Rev. Billy's wildly bewigged choir stirred up the 450-member audience with a call-and-response chant of "Schmi-oooo!," while the Reverend promised to personally deliver a Schmio to all 101 Starbucks on the island of Manhattan. It seems Starbuck's heard the shouting. Within a few days, under pressure from the international human rights organization Global Exchange, Starbuck's agreed to sell "fair trade" coffee (coffee grown under fair labor conditions) in all their stores. Apparently, Starbuck's PR people did not like the idea of a global boycott nor were they pleased by the sound of "sweatshop" coffee, the term used by Global Exchange's Medea Benjamin at Starbuck's annual shareholders meeting.

Lest you get the impression that the Schmios was just one rollicking guerrilla theater, much serious critique of the ad business was offered. Media heavies such as Ralph Nader, Arianna Huffington, Neil Postman, Amy Goodman and Lewis Lapham took their turn at the podium.

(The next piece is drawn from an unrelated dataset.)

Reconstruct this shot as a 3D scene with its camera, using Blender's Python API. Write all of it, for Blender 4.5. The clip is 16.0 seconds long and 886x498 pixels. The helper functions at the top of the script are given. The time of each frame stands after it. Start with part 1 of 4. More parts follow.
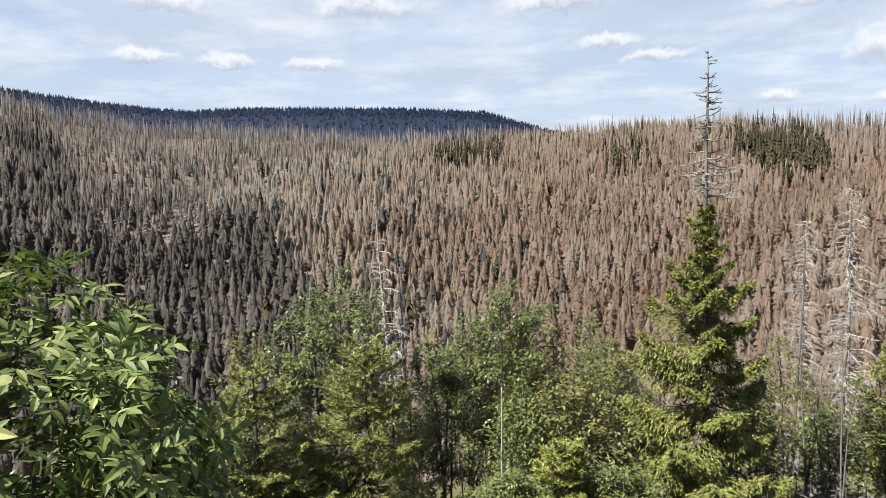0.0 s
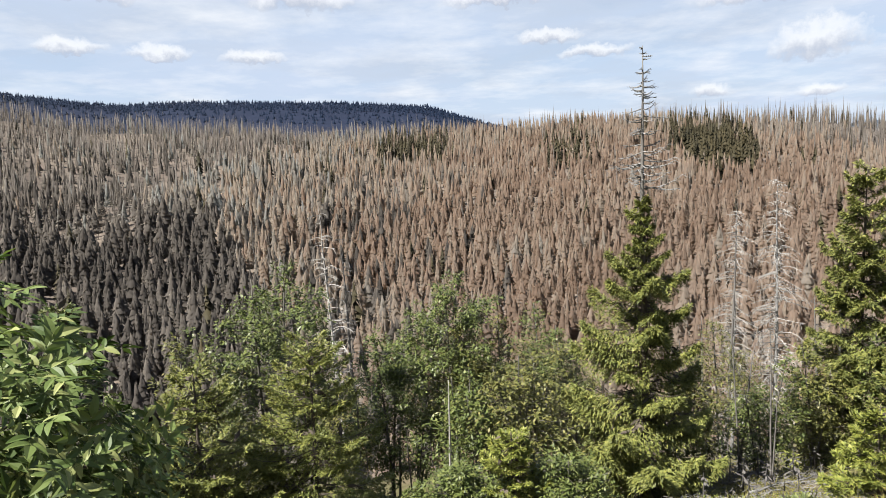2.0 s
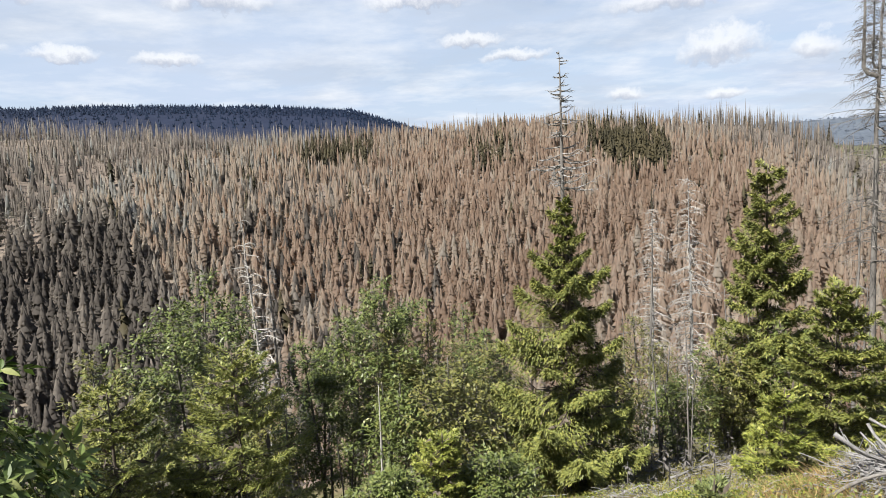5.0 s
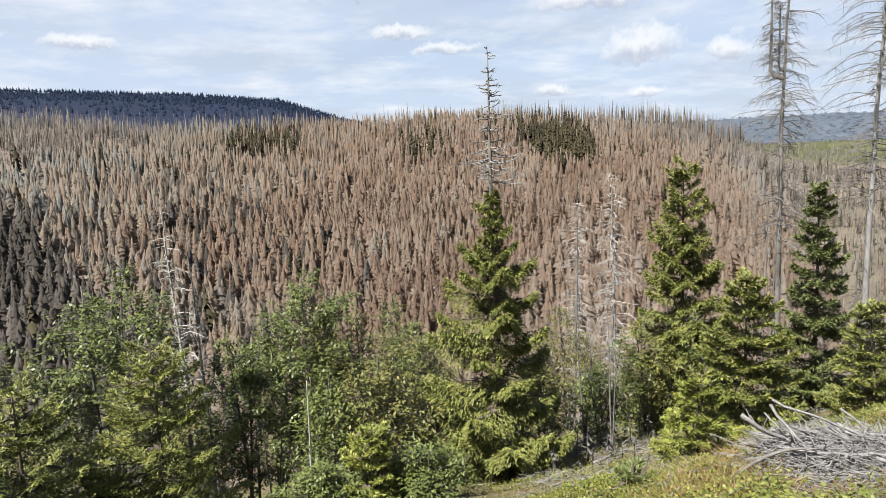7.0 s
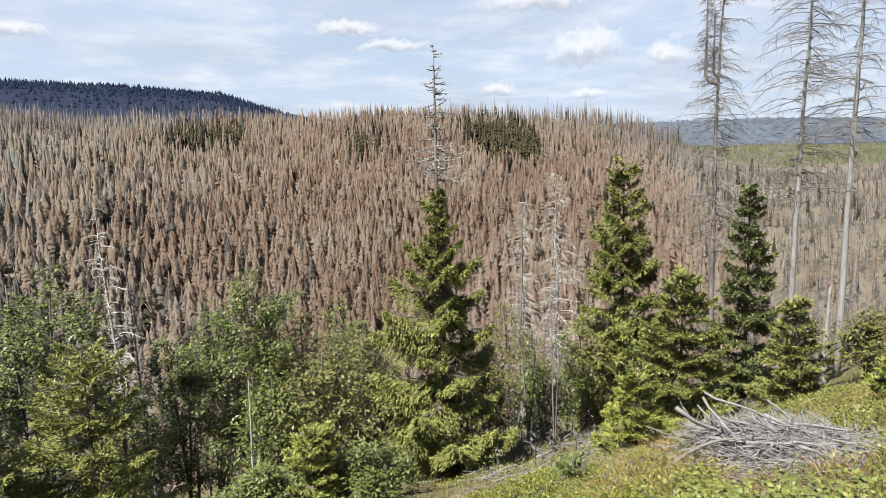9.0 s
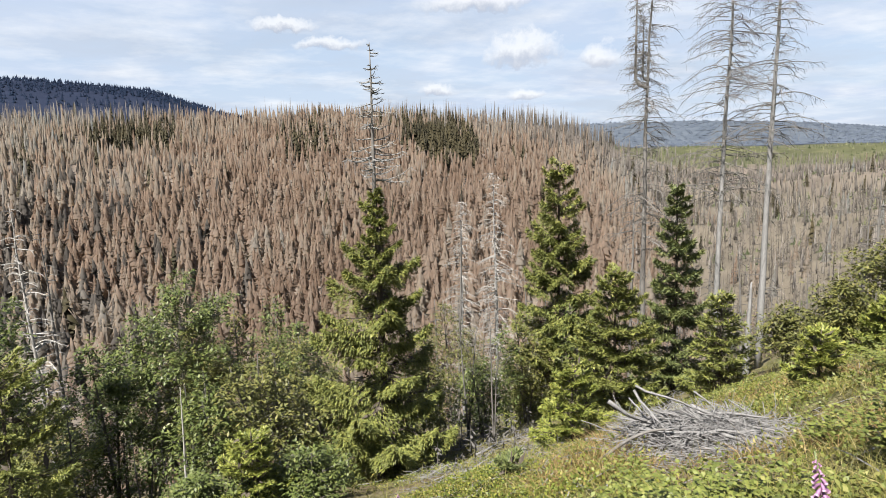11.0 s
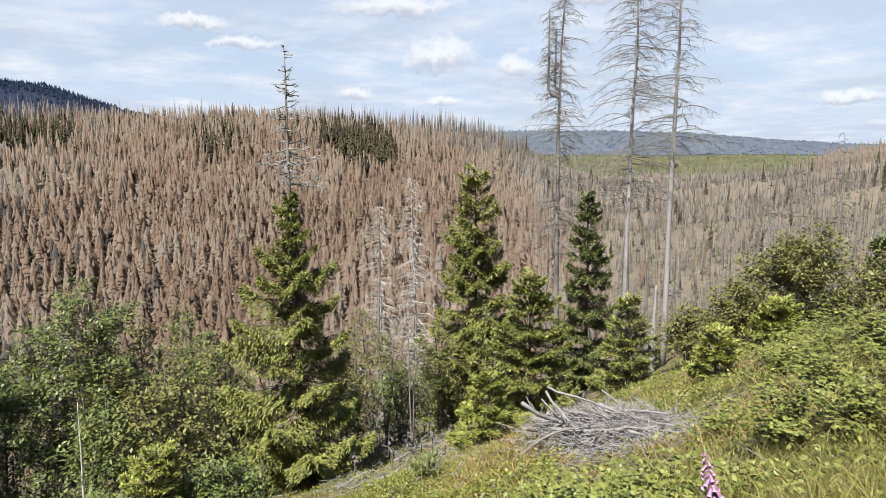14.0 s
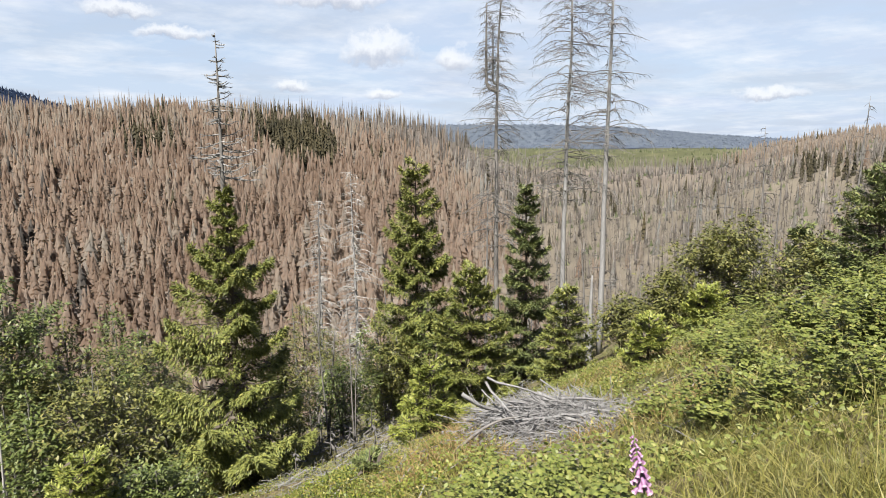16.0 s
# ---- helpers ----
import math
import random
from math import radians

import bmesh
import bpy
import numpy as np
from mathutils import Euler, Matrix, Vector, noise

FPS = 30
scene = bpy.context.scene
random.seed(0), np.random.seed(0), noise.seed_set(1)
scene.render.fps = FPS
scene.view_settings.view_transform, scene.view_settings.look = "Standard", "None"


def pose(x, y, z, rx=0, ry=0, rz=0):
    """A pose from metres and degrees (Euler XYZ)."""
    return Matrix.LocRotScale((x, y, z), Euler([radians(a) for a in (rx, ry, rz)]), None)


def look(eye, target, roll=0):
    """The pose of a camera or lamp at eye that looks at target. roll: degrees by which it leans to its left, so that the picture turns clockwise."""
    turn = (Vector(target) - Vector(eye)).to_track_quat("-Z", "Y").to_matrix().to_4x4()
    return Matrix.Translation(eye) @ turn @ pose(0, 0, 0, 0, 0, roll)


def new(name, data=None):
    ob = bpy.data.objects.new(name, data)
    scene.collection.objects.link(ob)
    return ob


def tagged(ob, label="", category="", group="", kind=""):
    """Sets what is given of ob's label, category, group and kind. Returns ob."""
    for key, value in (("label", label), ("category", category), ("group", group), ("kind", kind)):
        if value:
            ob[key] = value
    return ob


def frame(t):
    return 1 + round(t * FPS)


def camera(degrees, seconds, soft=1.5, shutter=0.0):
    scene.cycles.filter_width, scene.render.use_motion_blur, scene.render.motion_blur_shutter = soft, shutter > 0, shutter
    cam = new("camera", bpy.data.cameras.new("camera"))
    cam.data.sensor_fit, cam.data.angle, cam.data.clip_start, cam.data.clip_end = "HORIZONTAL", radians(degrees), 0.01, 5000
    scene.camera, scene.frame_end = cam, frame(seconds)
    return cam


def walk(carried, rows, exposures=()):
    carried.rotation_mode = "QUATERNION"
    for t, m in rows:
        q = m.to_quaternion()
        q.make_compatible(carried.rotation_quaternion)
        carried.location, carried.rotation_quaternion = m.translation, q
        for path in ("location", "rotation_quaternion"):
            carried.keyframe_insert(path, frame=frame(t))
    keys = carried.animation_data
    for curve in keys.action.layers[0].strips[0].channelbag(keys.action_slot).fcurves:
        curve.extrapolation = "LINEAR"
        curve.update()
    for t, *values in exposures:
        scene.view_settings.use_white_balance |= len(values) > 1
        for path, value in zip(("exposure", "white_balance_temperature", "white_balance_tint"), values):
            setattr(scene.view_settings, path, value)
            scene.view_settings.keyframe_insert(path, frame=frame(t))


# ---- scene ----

Postman, author of numerous books on the media business, provided the evening's most serious note, honoring Ralph Nader with the first Herbert I. Schiller Award for work against commercial power. Nader, who is garnering significant attention as he travels around the country as the Green Party candidate for president, accepted the award with a blistering critique of commercial society. He described a culture where "kids grow up with a corporate mentality instead of a civic one," resulting in "a nation of spectators and gazers." Nader mentioned that Nike had approached him to do an ad for $25,000, ostensibly to capitalize on his independent image. When he refused, Nader said, Nike got Spike Lee to do the ad.

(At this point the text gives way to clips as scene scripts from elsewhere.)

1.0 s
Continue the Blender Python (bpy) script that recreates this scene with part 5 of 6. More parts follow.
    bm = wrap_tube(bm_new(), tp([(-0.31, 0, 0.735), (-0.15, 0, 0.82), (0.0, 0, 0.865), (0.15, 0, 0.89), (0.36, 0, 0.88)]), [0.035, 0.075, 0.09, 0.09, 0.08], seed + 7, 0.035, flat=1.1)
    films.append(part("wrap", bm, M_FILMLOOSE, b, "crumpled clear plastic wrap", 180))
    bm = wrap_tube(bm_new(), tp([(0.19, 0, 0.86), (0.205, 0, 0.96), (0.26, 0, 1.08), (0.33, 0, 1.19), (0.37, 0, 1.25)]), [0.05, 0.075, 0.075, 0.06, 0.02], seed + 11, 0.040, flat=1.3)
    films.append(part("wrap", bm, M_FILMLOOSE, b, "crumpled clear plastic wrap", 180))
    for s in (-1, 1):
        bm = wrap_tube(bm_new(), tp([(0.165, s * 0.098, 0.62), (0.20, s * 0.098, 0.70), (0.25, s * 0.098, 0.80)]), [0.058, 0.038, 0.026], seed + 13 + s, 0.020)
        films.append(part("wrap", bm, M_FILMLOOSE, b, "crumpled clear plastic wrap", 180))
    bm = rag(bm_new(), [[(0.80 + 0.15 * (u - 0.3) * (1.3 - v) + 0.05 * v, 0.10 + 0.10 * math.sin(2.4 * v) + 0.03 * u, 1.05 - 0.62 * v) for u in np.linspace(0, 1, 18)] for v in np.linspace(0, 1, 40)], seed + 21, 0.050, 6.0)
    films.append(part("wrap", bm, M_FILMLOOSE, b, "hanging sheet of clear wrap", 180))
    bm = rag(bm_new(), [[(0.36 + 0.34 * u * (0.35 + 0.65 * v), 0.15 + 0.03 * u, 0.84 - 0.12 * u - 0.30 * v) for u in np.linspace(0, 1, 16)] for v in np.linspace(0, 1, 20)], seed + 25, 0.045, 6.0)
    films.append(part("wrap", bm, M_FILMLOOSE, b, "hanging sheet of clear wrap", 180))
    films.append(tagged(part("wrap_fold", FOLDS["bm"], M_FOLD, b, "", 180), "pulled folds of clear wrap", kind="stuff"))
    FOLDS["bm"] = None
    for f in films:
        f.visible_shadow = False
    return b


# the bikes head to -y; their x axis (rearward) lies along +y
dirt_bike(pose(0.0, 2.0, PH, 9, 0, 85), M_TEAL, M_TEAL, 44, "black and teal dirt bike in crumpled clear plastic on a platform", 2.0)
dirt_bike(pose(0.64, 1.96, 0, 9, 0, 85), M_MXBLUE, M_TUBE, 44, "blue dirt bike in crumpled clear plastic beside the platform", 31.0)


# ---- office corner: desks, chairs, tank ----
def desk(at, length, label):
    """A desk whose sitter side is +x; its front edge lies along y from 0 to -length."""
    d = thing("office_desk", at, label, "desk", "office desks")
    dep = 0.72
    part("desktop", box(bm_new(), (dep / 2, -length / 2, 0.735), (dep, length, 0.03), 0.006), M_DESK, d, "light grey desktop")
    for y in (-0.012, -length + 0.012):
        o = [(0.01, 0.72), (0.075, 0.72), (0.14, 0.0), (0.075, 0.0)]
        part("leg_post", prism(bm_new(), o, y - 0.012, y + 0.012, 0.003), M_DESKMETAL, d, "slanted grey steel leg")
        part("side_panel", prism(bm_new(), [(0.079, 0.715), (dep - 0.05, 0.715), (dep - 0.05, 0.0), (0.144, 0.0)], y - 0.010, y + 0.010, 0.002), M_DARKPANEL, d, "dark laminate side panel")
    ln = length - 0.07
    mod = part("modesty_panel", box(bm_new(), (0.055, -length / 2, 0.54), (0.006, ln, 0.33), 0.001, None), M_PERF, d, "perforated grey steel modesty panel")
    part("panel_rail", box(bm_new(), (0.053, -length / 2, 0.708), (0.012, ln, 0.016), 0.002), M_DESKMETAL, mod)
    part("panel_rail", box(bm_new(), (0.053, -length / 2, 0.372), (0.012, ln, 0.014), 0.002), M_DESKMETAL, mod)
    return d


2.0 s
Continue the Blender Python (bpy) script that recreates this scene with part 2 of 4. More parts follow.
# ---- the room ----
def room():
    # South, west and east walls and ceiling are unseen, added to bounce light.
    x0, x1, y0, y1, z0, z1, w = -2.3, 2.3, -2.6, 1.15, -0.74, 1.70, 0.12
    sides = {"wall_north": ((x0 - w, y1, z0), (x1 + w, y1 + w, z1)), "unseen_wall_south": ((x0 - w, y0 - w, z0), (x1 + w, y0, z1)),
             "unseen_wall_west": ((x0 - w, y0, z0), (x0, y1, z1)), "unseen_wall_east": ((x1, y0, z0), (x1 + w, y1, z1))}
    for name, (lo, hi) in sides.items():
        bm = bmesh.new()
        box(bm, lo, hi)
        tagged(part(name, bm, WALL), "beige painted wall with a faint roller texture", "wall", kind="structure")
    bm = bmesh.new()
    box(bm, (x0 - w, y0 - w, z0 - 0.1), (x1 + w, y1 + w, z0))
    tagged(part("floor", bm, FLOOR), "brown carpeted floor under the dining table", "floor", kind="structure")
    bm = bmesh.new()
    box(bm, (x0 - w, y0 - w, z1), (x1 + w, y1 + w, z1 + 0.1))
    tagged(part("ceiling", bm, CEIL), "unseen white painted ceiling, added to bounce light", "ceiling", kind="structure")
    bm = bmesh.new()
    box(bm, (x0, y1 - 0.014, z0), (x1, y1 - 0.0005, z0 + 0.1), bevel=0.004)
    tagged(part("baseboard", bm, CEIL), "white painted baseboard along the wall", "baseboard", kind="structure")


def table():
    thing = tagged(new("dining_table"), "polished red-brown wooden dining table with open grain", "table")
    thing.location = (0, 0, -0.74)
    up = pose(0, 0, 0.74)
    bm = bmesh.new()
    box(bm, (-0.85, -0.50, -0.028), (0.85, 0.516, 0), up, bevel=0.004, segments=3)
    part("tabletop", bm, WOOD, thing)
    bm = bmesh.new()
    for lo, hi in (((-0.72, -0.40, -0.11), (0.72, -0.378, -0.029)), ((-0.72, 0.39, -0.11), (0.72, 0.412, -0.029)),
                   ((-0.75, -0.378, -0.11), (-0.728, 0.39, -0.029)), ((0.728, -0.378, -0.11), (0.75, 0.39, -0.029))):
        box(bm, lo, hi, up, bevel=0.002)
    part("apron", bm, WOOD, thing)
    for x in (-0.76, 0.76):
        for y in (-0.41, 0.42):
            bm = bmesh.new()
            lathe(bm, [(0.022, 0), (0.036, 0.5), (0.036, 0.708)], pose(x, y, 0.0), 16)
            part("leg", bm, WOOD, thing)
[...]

The Schmios are designed to get the audience to "see" what they often miss: ads fraught with disturbing implications; ads crafted to tickle the senses and get us to nod in consent. When we say, "Yikes, that's so sexist!" we learn at the Schmios that is just what advertisers want. What the Schmios do best is pull ads out of their context and make the viewer take a second look, a process that reveals how ads influence people's cultural politics.

Presenter Arianna Huffington offered perhaps the best advice for fending off creeping commercialism. In a pre-show interview, she said, "Get a life for a start. Life is not about shopping."

There were positive Schmios presented too -- awards for those doing good work in the world of media literacy. One of them was presented by Huffington to Commercial Alert, a coalition that fights such ventures as Channel One, which provides advertising-laden television programming to students, and ZapMe!, an Internet company that provides students online access in exchange for information about their consumer interests. (ZapMe! also won its own Schmio for the commercialization of education.)

Presenting the awards, Huffington imagined a dystopic future of logo-bearing sandboxes and school children subject to endless polls. And she couldn't resist the opportunity to educate the audience on her favorite topic -- the drugging of school children. Huffington cited a one million dollar figure for school kids on anti-depressants and a four million dollar one for youngsters on Ritalin, underscoring the absence of research on what effect these drugs have.